Deary, a businessman, attended MSU during a time when he said summer jobs were different. He got his bachelor’s degree in two years from MSU, and then his master’s, still graduating ahead of a few of his friends.
“I had an ability to pay for my education, the summer job that I had doesn’t exist anymore,” Deary said. “My student loans weren’t very expensive. What I realized is that if I, today, tried to go to Michigan State with the financial position that I was in, I probably couldn’t afford it.”
Deary, like Kelly, said he plans to keep tuition low by freezing tuition rates for in-state students and capping the amount of out-of-state students accepted into the university.
Will Tyler White, Green Party
An entrepreneur and owner of White Bros. Music, White said he believes colleges across the nation have become far too expensive.
“The cost of attending university is going up higher and faster than inflation, and it’s making college unaffordable for a lot of people,” White said. “Some degrees are more valuable than others, and I think the university does a poor job of quantifying that.”
White has a long resume of community accomplishments, most notably for business, workforce and economic development. He said voting third party is the only way to fight the rigged political system in America, whether that be in local or national elections.

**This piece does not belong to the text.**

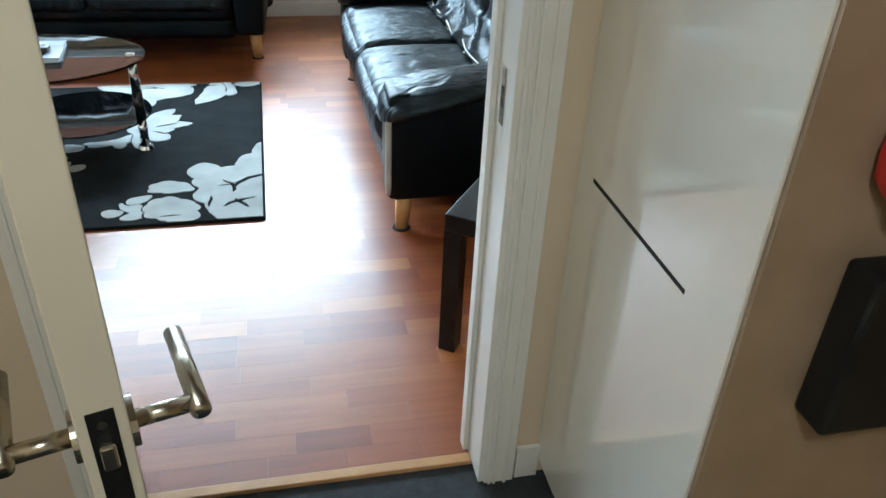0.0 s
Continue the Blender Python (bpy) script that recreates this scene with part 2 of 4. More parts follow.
M = {
    "wall": surface("cream_wall_paint", (0.64, 0.535, 0.395), (0.68, 0.57, 0.425), 0.6, scale=2.5, bump=0.06, grain=160),
    "ceiling": surface("dimmed_ceiling_paint", (0.44, 0.43, 0.405), (0.48, 0.47, 0.445), 0.8, scale=2.0, bump=0.05),
    "trim": surface("white_gloss_trim", (0.72, 0.7, 0.65), (0.8, 0.78, 0.74), 0.32, scale=5.0, bump=0.04),
    "sill": surface("white_sill_paint", (0.8, 0.8, 0.79), (0.86, 0.86, 0.85), 0.35, scale=6.0, bump=0.03),
    "door": surface("glossy_cream_door_paint", (0.66, 0.6, 0.48), (0.7, 0.64, 0.53), 0.09, scale=1.5, bump=0.012, grain=25, coat=0.8, rough_vary=0.03),
    "unit": surface("high_gloss_white_lacquer", (0.72, 0.68, 0.6), (0.76, 0.72, 0.65), 0.07, scale=1.5, bump=0.008, grain=20, coat=1.0, rough_vary=0.02),
    "unit_side": surface("shaded_beige_laminate", (0.28, 0.2, 0.13), (0.34, 0.25, 0.17), 0.45),
    "radiator": surface("white_enamel", (0.47, 0.48, 0.475), (0.52, 0.53, 0.525), 0.3, scale=4.0, bump=0.03),
    "frame": surface("grey_painted_aluminium", (0.2, 0.24, 0.26), (0.25, 0.29, 0.31), 0.42, scale=10.0, bump=0.05),
    "rubber": surface("black_rubber_seal", (0.015, 0.015, 0.015), (0.03, 0.03, 0.03), 0.6),
    "leather": leather("black_leather", (0.0025, 0.0027, 0.0032), (0.004, 0.0045, 0.0055), 0.36, 1.0),
    "leather_taut": leather("taut_black_leather", (0.0016, 0.0018, 0.0022), (0.0026, 0.003, 0.0036), 0.42, 0.35, 0.22),
    "leather_worn": leather("worn_black_leather", (0.003, 0.0034, 0.004), (0.005, 0.0056, 0.0066), 0.38, 1.0),
    # Dark leather; the grey paints in the window's reflection.
    "slack_hide": leather("sheen_grey_leather", (0.05, 0.056, 0.062), (0.1, 0.11, 0.12), 0.28),
    # Pale tone serves the worn arm edge and a glint painted on the piping.
    "pale_hide": surface("pale_wear_and_glint_hide", (0.3, 0.28, 0.25), (0.45, 0.43, 0.4), 0.5, bump=0.2),
    "beech": surface("light_beech_wood", (0.44, 0.22, 0.075), (0.55, 0.3, 0.11), 0.45, scale=14.0, bump=0.08),
    "oak": surface("oak_threshold", (0.42, 0.22, 0.09), (0.52, 0.3, 0.13), 0.4, scale=12.0, bump=0.08),
    "mat": surface("charcoal_hall_carpet", (0.018, 0.019, 0.022), (0.04, 0.042, 0.046), 0.95, scale=30.0, bump=0.8, grain=300),
    "kitchen_floor": surface("yellow_vinyl_floor", (0.42, 0.3, 0.12), (0.5, 0.37, 0.17), 0.4),
    "rug": surface("charcoal_rug_pile", (0.007, 0.0082, 0.009), (0.014, 0.0158, 0.017), 0.95, scale=9.0, bump=0.7, grain=380, sheen=0.02, spec=0.04),
    "motif": surface("pale_grey_rug_pile", (0.33, 0.345, 0.34), (0.43, 0.445, 0.435), 0.95, scale=9.0, bump=0.6, grain=380, spec=0.05),
    "chrome": surface("polished_chrome", (0.62, 0.61, 0.59), (0.72, 0.71, 0.7), 0.1, metal=1.0, bump=0.0, rough_vary=0.03),
    "steel": surface("brushed_steel", (0.5, 0.45, 0.37), (0.6, 0.55, 0.46), 0.24, metal=1.0, scale=40.0, bump=0.03),
    "black_gloss": surface("black_gloss_plastic", (0.003, 0.003, 0.0035), (0.005, 0.005, 0.0055), 0.16, bump=0.01, spec=0.28, rough_vary=0.04),
    "black_matt": surface("black_matt_plastic", (0.006, 0.006, 0.0065), (0.012, 0.012, 0.0125), 0.5, bump=0.08, spec=0.25),
    "black_glass": surface("black_glass", (0.001, 0.0012, 0.0015), (0.0018, 0.002, 0.0025), 0.03, bump=0.0, spec=0.36, rough_vary=0.01),
    "screen": surface("dark_lcd_panel", (0.002, 0.002, 0.0025), (0.003, 0.003, 0.0035), 0.06, bump=0.0, spec=0.5, rough_vary=0.01),
    "black_tube": surface("black_lacquered_tube", (0.01, 0.008, 0.007), (0.018, 0.015, 0.012), 0.18, bump=0.0),
    "black_wood": surface("black_brown_foil", (0.005, 0.0045, 0.0042), (0.01, 0.009, 0.0085), 0.34, scale=20.0, bump=0.06, spec=0.3),
    "table_glass": glass("smoked_clear_glass", (0.17, 0.178, 0.185)),
    "pane": glass("window_pane_glass", (0.96, 0.98, 0.98)),
    "acrylic": glass("clear_acrylic", (0.95, 0.97, 0.98), 0.02),
    "paper": surface("white_paper", (0.54, 0.6, 0.66), (0.6, 0.66, 0.72), 0.5, scale=3.0, bump=0.01),
    "faded_ink": surface("faded_dark_print", (0.02, 0.02, 0.022), (0.07, 0.065, 0.06), 0.9, scale=30),
    "remote_grey": surface("grey_moulded_plastic", (0.05, 0.05, 0.053), (0.075, 0.075, 0.08), 0.35),
    "ink": surface("grey_print", (0.26, 0.27, 0.28), (0.34, 0.35, 0.36), 0.7),
    "cover": surface("blue_grey_book_cover", (0.1, 0.12, 0.17), (0.22, 0.25, 0.32), 0.2, scale=9.0, bump=0.0),
    "cover_dark": surface("dark_blue_picture", (0.015, 0.02, 0.05), (0.09, 0.11, 0.17), 0.2, scale=26.0, bump=0.0),
    "white_plastic": surface("white_moulded_plastic", (0.7, 0.69, 0.66), (0.77, 0.76, 0.73), 0.3, bump=0.01),
    "grey_button": surface("grey_rubber_keys", (0.12, 0.12, 0.12), (0.2, 0.2, 0.2), 0.6),
    "plaid": plaid("grey_check_wool"),
    "black_cloth": surface("black_cotton", (0.004, 0.004, 0.005), (0.008, 0.008, 0.0095), 0.85, bump=0.4, grain=300, spec=0.06),
    "silver_thread": surface("silver_grey_print", (0.05, 0.048, 0.046), (0.17, 0.165, 0.155), 0.6, scale=60, bump=0.3),
    "linen": surface("natural_linen", (0.25, 0.228, 0.185), (0.37, 0.338, 0.275), 0.9, scale=22.0, bump=0.6, grain=420),
    "leaf": surface("bright_green_plastic_grass", (0.05, 0.2, 0.012), (0.13, 0.4, 0.03), 0.5, scale=40.0, bump=0.0),
    "pink_shade": surface("pale_pink_lampshade", (0.62, 0.36, 0.29), (0.68, 0.42, 0.35), 0.8, bump=0.1, grain=200),
    "shade_lining": surface("cream_shade_lining", (0.75, 0.62, 0.45), (0.8, 0.68, 0.52), 0.8),
    "lime": surface("lime_green_glaze", (0.42, 0.45, 0.02), (0.5, 0.52, 0.04), 0.25),
    "red": surface("red_fabric", (0.5, 0.02, 0.012), (0.6, 0.035, 0.02), 0.6),
    "led": glow("blue_led", (0.01, 0.02, 1.0), 1.6),
    "brick": brickwork("red_brick"),
    "asphalt": surface("asphalt", (0.045, 0.045, 0.047), (0.065, 0.065, 0.067), 0.9, scale=1.0, bump=0.3),
    "stone": surface("pale_stone", (0.5, 0.48, 0.44), (0.6, 0.58, 0.54), 0.8),
    "dark_pane": surface("dark_far_pane", (0.02, 0.025, 0.028), (0.05, 0.055, 0.06), 0.08, bump=0.0),
    "pale_metal": surface("pale_blue_cladding", (0.5, 0.56, 0.62), (0.6, 0.66, 0.7), 0.5),
    "parquet_piece": parquet("hardwood_block", False),
    "parquet_rest": parquet("hardwood_blocks", True),
    "subfloor": surface("dark_joint", (0.03, 0.012, 0.006), (0.05, 0.02, 0.01), 0.8),
}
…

“The Green Party is not a Republican or a Democrat,” White said. “The two-party system is dysfunctional, and only serves the elite one percent of corporate America. ... The only way to break that two-party stranglehold is to vote for third parties.”
Gregory Scott Stempfle, Libertarian
Stempfle is a recent alumnus of Wayne State University with his master’s degree. He said this makes him the candidate closest to the realities of dealing with the ever-rising costs of student debt.